Nonparametric Point Identification of Treatment Effect Distributions via Rank Stickiness

Treatment effect distributions are not identified without restrictions on the joint distribution of potential outcomes. Existing approaches either impose rank preservation -- a strong assumption -- or derive partial identification bounds that are often wide. We show that a single scalar parameter, rank stickiness, suffices for nonparametric point identification while permitting rank violations. The identified joint distribution -- the coupling that maximizes average rank correlation subject to a relative entropy constraint, which we call the Bregman-Sinkhorn copula -- is uniquely determined by the marginals and rank stickiness.
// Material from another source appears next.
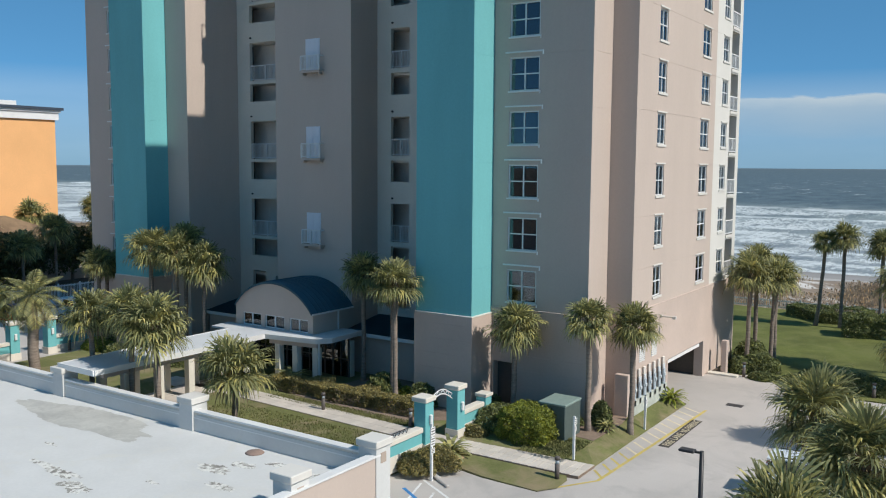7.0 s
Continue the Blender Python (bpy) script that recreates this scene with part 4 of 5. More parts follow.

Its conditional distribution is an exponential tilt of the marginal with a Bregman divergence as the exponent, yielding closed-form conditional moments and rank violation probabilities; the copula nests the comonotonic and Gaussian copulas as special cases. The empirical Bregman-Sinkhorn copula converges at the parametric $\sqrt{n}$-rate with a Gaussian process limit, despite the infinite-dimensional parameter space. We apply the framework to estimate the full treatment effect distribution, derive a variance estimator for the average treatment effect tighter than the Fr\'{e}chet--Hoeffding and Neyman bounds, and extend to observational studies under unconfoundedness.